Seventeen dead in Norway bomb and gun attack
A view shows the aftermath of a blast on a street in Oslo July 22, 2011. Reuters

A 32-year-old Norwegian man was taken into custody Friday following two attacks that killed approximately 17 people.

Police have said the attacks are connected, according to CNN.

The powerful car bomb explosions outside a government headquarters in the Norwegian capital of Olso early on Friday was followed by an attack at a youth camp on an island outside of the capital. At least seven people were killed in Oslo, and 10 were killed on Utoya Island, about 20 miles away, officials told CNN.

Police spokesman Are Frykholm told CNN that the man arrested on the island look like he matches the description of a person who was seen near the government buildings shortly before the bomb exploded. Frykholm said the man was wearing a police emblem on his blue sweater, even though he's not employed by the police. The man was arrested after counter-terrorism forces stormed the island.

Norway's Prime Minister Jens Stoltenberg's office was in the bombed building. He is unharmed and addressed the nation on Friday. Stoltenberg's Labour Party has been in power since 2005.

No one will bomb us to silence.
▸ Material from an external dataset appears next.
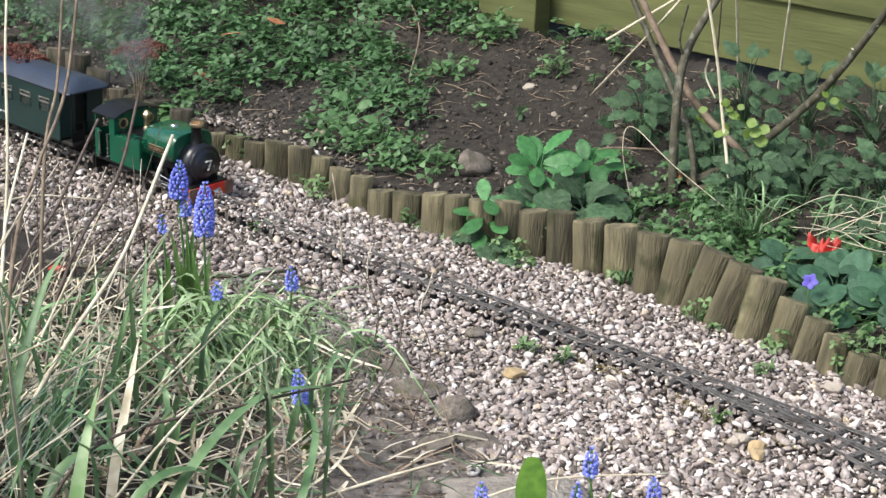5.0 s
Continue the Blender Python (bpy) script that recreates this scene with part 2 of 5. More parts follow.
def make_track():
    def rail_part(parent, s0, s1, off, bend):
        bm = B()
        pts = []
        for s in np.arange(s0, s1, 0.03):
            x, y, h = line_at(s, bend)
            pts.append((x - math.sin(h) * off, y + math.cos(h) * off, 0.0106 + 0.0006 * math.sin(s * 7 + off * 40), h))
        sweep(bm, RAIL, pts)
        part("rail", bm, "rail", parent)

    main = thing("railway_track", "weathered narrow-gauge garden railway track bedded in gravel", "track")
    branch = thing("railway_track", "dark branch track that leaves the points straight on", "track")
    for off in (-GAUGE / 2, GAUGE / 2):
        rail_part(main, -3.4, 1.3, off, True)
        rail_part(branch, S0 + 0.10, 1.3, off, False)
    # two check rails inside the points
    rail_part(main, -0.12, 0.0, GAUGE / 2 - 0.006, True)
    rail_part(branch, -0.12, 0.0, -GAUGE / 2 + 0.006, False)
    bm = B()
    box(bm, -0.0047, 0.0047, -0.0275, 0.0275, -0.004, 0.0104, 0.0010)
    for u in (-GAUGE / 2, GAUGE / 2):
        for q in (-0.0028, 0.0028):
            box(bm, -0.0022, 0.0022, u + q - 0.0009, u + q + 0.0009, 0.0102, 0.0122)
    short = part("sleeper", bm, "sleeper", main)
    mesh = short.data
    bpy.data.objects.remove(short)

    def lay(parent, s, bend, shift=0.0, stretch=1.0):
        x, y, h = line_at(s, bend)
        ob = new("sleeper", mesh)
        ob.parent = parent
        ob.matrix_basis = pose(x - math.sin(h) * shift, y + math.cos(h) * shift, 0.0008 * random.uniform(-1, 1), 0, 0, math.degrees(h) + random.uniform(-1.5, 1.5)) @ Matrix.Diagonal((1, stretch, 1, 1))

    s = -3.0
    while s < 1.2:
        x, y, h = line_at(s)
        off = side_of_line(x, y)
        if s > S0 and -off < 0.062:
            lay(main, s, True, -off / 2, 1 + -off / 0.064)      # long timbers of the points
        else:
            lay(main, s, True)
            if s > S0:
                lay(branch, s, False)
        s += 0.0262


make_track()


# ---- log edging ----
def make_logs():
    # place of the foot, height above the gravel, sideways reach of the lean, radius
    far = [(-1.02, 3.94, .060, 0, .022), (-0.97, 3.885, .065, 0, .022), (-0.92, 3.83, .058, 0, .022), (-0.87, 3.78, .055, 0, .021), (-0.826, 3.732, .053, 0, .020), (-0.781, 3.680, .072, 0, .021),
           (-0.730, 3.618, .080, .001, .023), (-0.683, 3.570, .064, .003, .021), (-0.634, 3.513, .043, 0, .018), (-0.597, 3.480, .042, -.002, .016), (-0.546, 3.424, .049, .002, .0234), (-0.493, 3.363, .053, .004, .0205),
           (-0.456, 3.318, .048, .007, .0150), (-0.419, 3.281, .035, 0, .0194), (-0.379, 3.260, .038, 0, .0165), (-0.339, 3.219, .042, 0, .0175)]
    middle = [(-0.294, 3.172, .058, 0, .0217), (-0.252, 3.142, .060, 0, .0205), (-0.216, 3.108, .056, .003, .0175), (-0.179, 3.065, .050, .001, .0180), (-0.142, 3.020, .053, .002, .0180), (-0.106, 2.984, .042, 0, .0205),
              (-0.061, 2.966, .045, 0, .0232), (-0.016, 2.925, .061, 0, .0200), (0.019, 2.894, .069, 0, .0190), (0.061, 2.868, .072, -.001, .0220), (0.102, 2.847, .079, -.002, .0190), (0.141, 2.838, .069, -.001, .0223)]
    near = [(0.185, 2.806, .080, -.003, .0215), (0.228, 2.774, .079, -.004, .0241), (0.274, 2.744, .082, -.003, .0244), (0.315, 2.695, .088, .002, .0231), (0.349, 2.654, .094, .014, .0240), (0.377, 2.612, .098, .028, .0230),
            (0.411, 2.568, .095, .030, .0240), (0.448, 2.533, .088, .019, .0237), (0.487, 2.500, .068, .013, .0211), (0.516, 2.462, .058, .014, .0190), (0.542, 2.430, .049, .008, .0180), (0.574, 2.388, .040, .008, .0210),
            (0.612, 2.350, .045, .004, .0220), (0.655, 2.310, .045, 0, .0220), (0.70, 2.270, .045, 0, .0220)]
    rng = random.Random(5)
    for x, y, hgt, reach, r in far + middle + near:
        bm = B()
        sides, rings, levels = 24, [], 11
        low = -0.05
        slant, notch = rng.uniform(-0.10, 0.10), rng.uniform(0, 6.28)
        for k in range(levels):
            f = k / (levels - 1)
            z = low + (hgt - low) * f
            ring = []
            for a in range(sides):
                t = 2 * math.pi * a / sides
                c, q = math.cos(t), math.sin(t)
                n = noise.noise((c * 1.3 + x * 31, q * 1.3, z * 9)) * 0.08 + noise.noise((c * 5 + x * 31, q * 5, z * 5)) * 0.045 + noise.noise((c * 12 + x * 31, q * 12, z * 8)) * 0.02
                n -= 0.07 * max(0.0, math.cos(t - notch)) ** 24           # a drying split down the grain
                rr = r * 1.05 * (1 + n) * (0.93 if k == levels - 1 else 1.0)
                top = k >= levels - 2
                zz = (hgt - 0.0022 if k == levels - 2 else z) + (rr * c * slant + 0.0016 * noise.noise((c * 3 + x * 17, q * 3, 2))) * top
                ring.append(bm.verts.new((rr * c * (1.10 if x > 0.3 else 1.03), rr * q * (0.30 if q > 0 else 0.72), zz)))
            rings.append(ring)
        for a, b in zip(rings, rings[1:]):
            for k in range(sides):
                bm.faces.new((a[k], a[(k + 1) % sides], b[(k + 1) % sides], b[k]))
        top = bm.verts.new((0, -r * 0.2, hgt - 0.0012))
        for k in range(sides):
            bm.faces.new((rings[-1][k], rings[-1][(k + 1) % sides], top))
        # logs left of x = -0.44 take the darker log material
        far_left = x < -0.44
        tall = "tall leaning weathered" if reach > 0.012 else "short dark" if far_left else "upright weathered"
        ob = part("edging_log", bm, "logdark" if far_left else "log", None, smooth="quads")
        tagged(ob, f"{tall} half-round log post with algae edging the gravel", "log edging", "row of edging logs")
        ob.matrix_basis = Matrix.Translation((x, y + r * 0.70, 0)) @ pose(0, 0, 0, rng.uniform(-5, -1), math.degrees(math.atan2(reach, hgt)), 0)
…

No one will shoot us to silence. No one will ever scare us away from begin Norway, Stoltenberg said the press conference.

You will not destroy us. You will not destroy our democracy or our ideals for a better world... We will find the guilty and hold them responsible.

The New York Times reported that militant group Ansar al-Jihad al-Alami, or the Helpers of the Global Jihad, claimed responsibility for the bombing, but a terrorism expert told BBC that the terror group was not behind either attack.

It has also been proposed that the attack was the work of Al-Qaeda, targeting Norway for their involvement in Afghanistan.

What is known is that three suspected terrorists were arrested earlier this month for an alleged plot to attack Norway and Germany. Additionally, intelligence agencies this month said that The Islamic Movement of Uzbekistan had been planning a European attack from the mountain in Pakistan. Some of the militants are believed to be European citizens.

Analysts are also focusing their attention on domestic extremist groups, believing that the attack on the government building, as well as the government sponsored summer camp, could be politically motivated.